View Full Version : Capturing Widescreen MiniDV Tapes


Cherylin Pauly
February 16th, 2014, 05:01 PM
Hello,

I'm running into some weird problems as I'm trying to help out a colleague. She asked me to digitize 10 miniDV tapes for her. I have them captured and they are letterboxed as widescreen in a 4:3 box. I captured using a SONY miniDV tape recorder GV-D1000 NTSC with a DV capture format (HDV wouldn't work). I haven't captured tapes in a long time nor did I capture a lot, so I don't remember if there is a way to capture the footage without the letterbox. I've been playing around trying to see if I could just crop out the letterbox. When I open the file in Premiere, the video is stretched horizontally. I've played around with the sequence settings, DV NTSC Widescreen, Standard, even made a new sequence based on the clip, and everything is still stretched. Nothing looks like the original file when I play it outside of premiere.

I exported some samples and inspected their ratio.

The format for the original footage I captured is this:
DV, 720 x 480 (640 x 480), Millions
16-bit Integer (Little Endian), 4.0 (L R _ _), 32.000 kHz

The format for the sample I took from Premiere with clip matched sequence settings is this:
DV, 720 x 480 (853 x 480), Millions
16-bit Integer (Little Endian), Stereo (L R), 48.000 kHz

I'm aware the audio doesn't match, but why are the actual sizes different from the format?

Is there anything I can do?

Thanks in advance.

Ann Bens
February 16th, 2014, 05:34 PM
Footage is probably interpreted as 4:3. Set it to 16;9 and drop it in a widescreen sequence.
See if that will work.

John Wiley
February 17th, 2014, 06:40 PM
First of all you need to find out what camera the mini DV tapes were recorded on. Many miniDV cameras did not record a full widescreen image - rather they recorded a 4:3 image with black bars at the top and bottom, so you need to check that what you're trying to record is actually a full widescreen image with anamorphic pixel aspect.

If you know the footage was recorded as full-screen 16:9, the problem is obviously coming later in the pipeline. I know my old Sony HDV camcorders had the ability to down convert HDV to SD through firewire as either anamorphic widescreen or a letterboxed 4:3 image, so perhaps the gv-d1000 has a similar setting which you have missed?
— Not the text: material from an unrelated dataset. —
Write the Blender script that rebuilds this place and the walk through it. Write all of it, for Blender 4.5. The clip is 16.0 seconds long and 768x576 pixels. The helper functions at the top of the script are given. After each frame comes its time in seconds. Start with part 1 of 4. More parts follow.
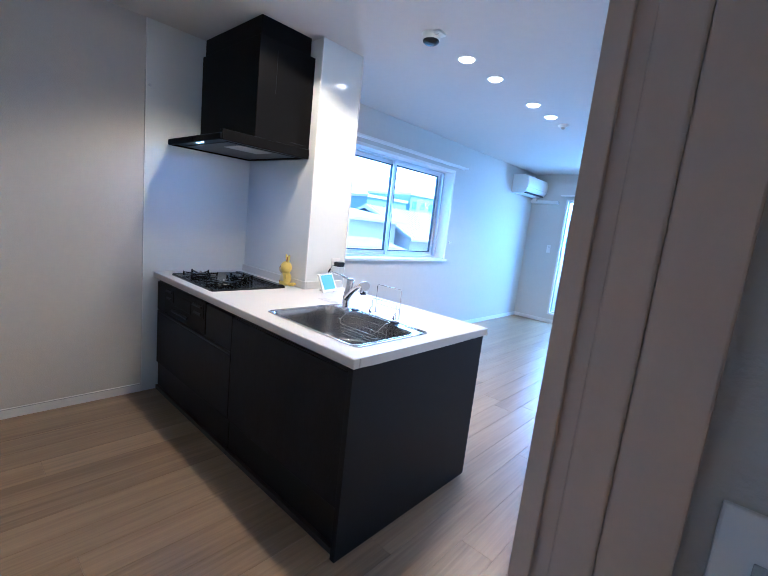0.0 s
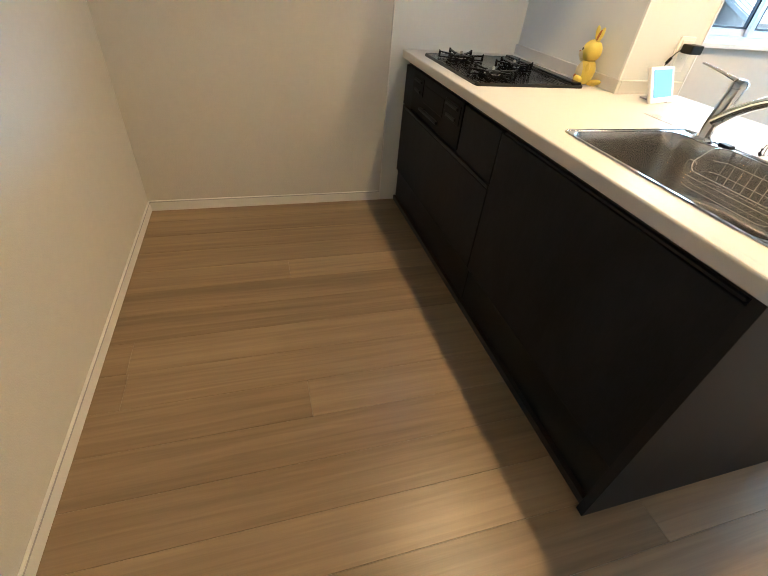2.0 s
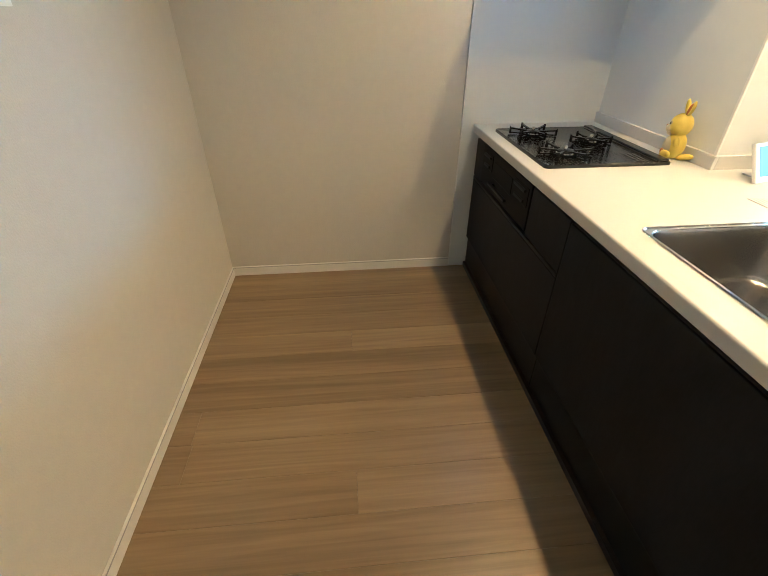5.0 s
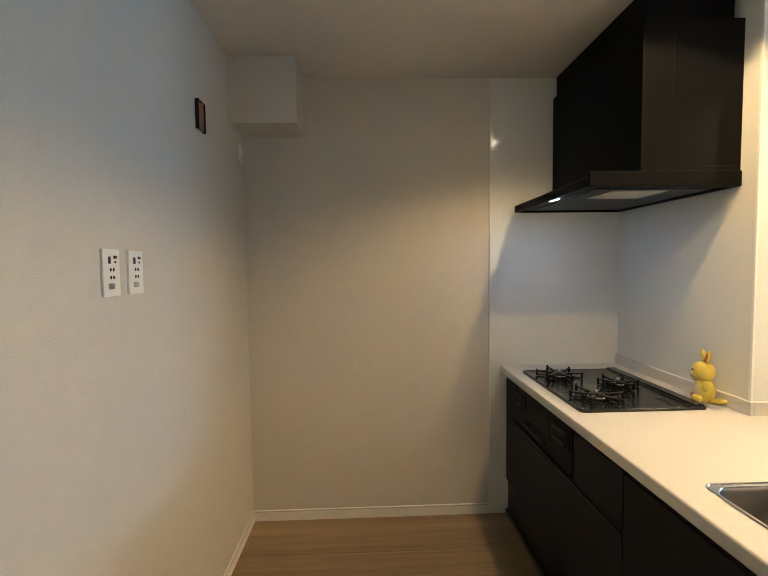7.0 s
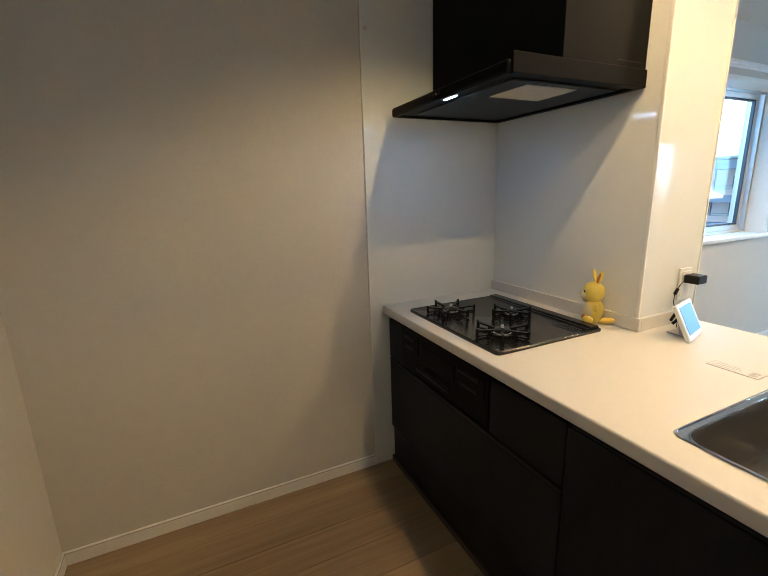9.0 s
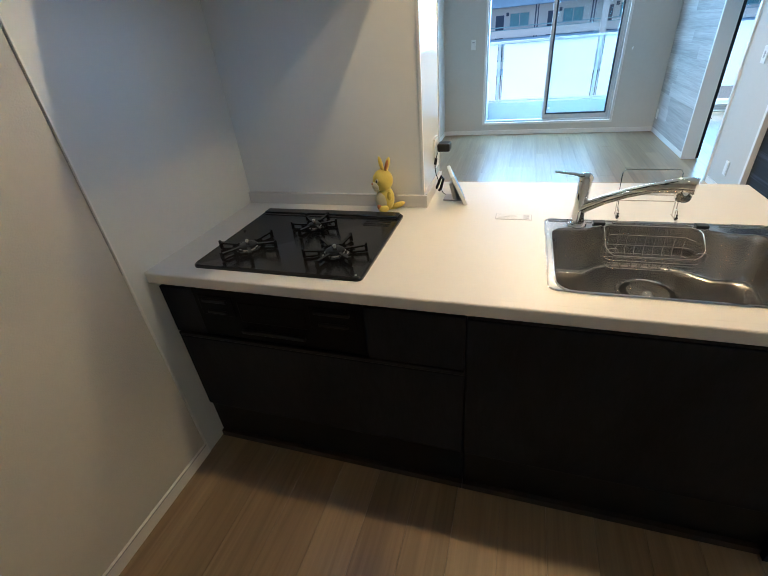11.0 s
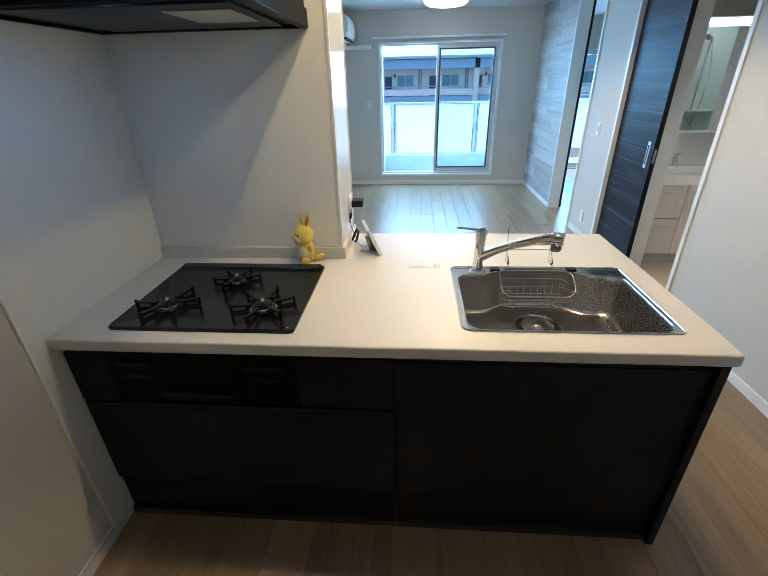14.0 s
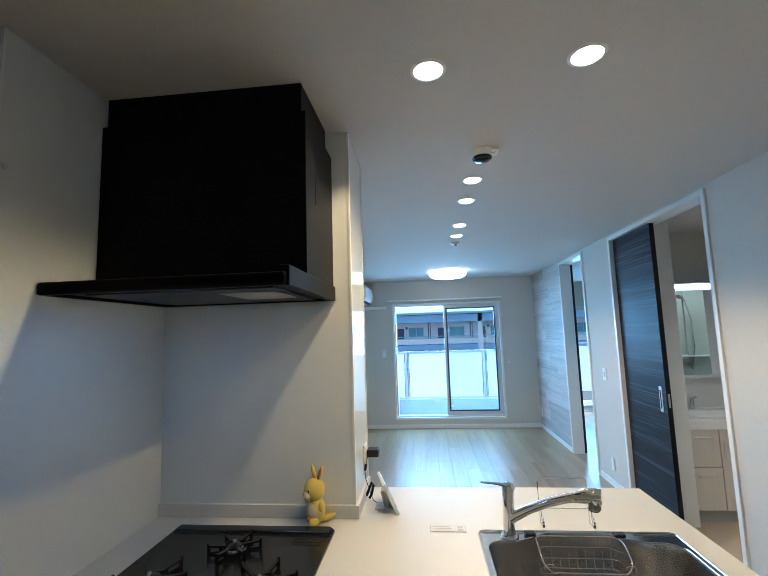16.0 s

The different sizes in the sample exports you did come down to interpreting the footage as widescreen in Premiere. Because SD widescreen has a non-square pixel aspect ratio, this needs to be corrected in your NLE. So for the original file, your browser reports 720x480, which is the exact number of pixels in the file. The version you exported from Premiere has now had the widescreen flag checked in the metadata to it now reports as 853x480 because that is the equivalent size of the image once it has been stretched out to correct for the non-square pixels. In your case though, because you are starting with a letterboxed image, you don't want Premiere to be stretching the image like this.

You either need to be sticking to a 4:3 workflow or cropping the letterboxes to fit a 16:9 workflow (if it turns out the original footage is 4:3 letterboxed SD), or re-capturing the tapes with the correct widescreen setting on your playback device (if you find out your footage is in fact full-screen SD 16:9), then bringing the footage into your NLE in a 16:9 sequence.

Salvatore Privitera
February 24th, 2014, 10:13 AM
Right click the footage in the film bin. Select modify, interpert

Taky Cheung
February 24th, 2014, 10:27 AM
Are they standard def minidv or HDV? The quality difference is huge.

SD is always 720x480. It intreprets as 1 to 0.9 pixel aspect ratio on standard 4:3 TV or interpret as 1 to 1.12 pixel aspect ratio on wide screen. Just think of, it stretches each pixel wider to fit the wide screen. It squeezes each pixel 10% narrower for standard 4:3 screen because 720x480 is not 4:3. 640x480 is.

For HDV, It is 1440x1080 with pixel aspect ratio 1 to 1.33

Paul R Johnson
February 24th, 2014, 12:13 PM
You're going to find that (using UK specs) you have a 720 x 576 pixel frame, and this could be displayed as 4:3 or 16:9, plus people like JVC offered a 16:9 format that letterboxed the 720x576 image. I'd just bring it into your editor and then sort it there.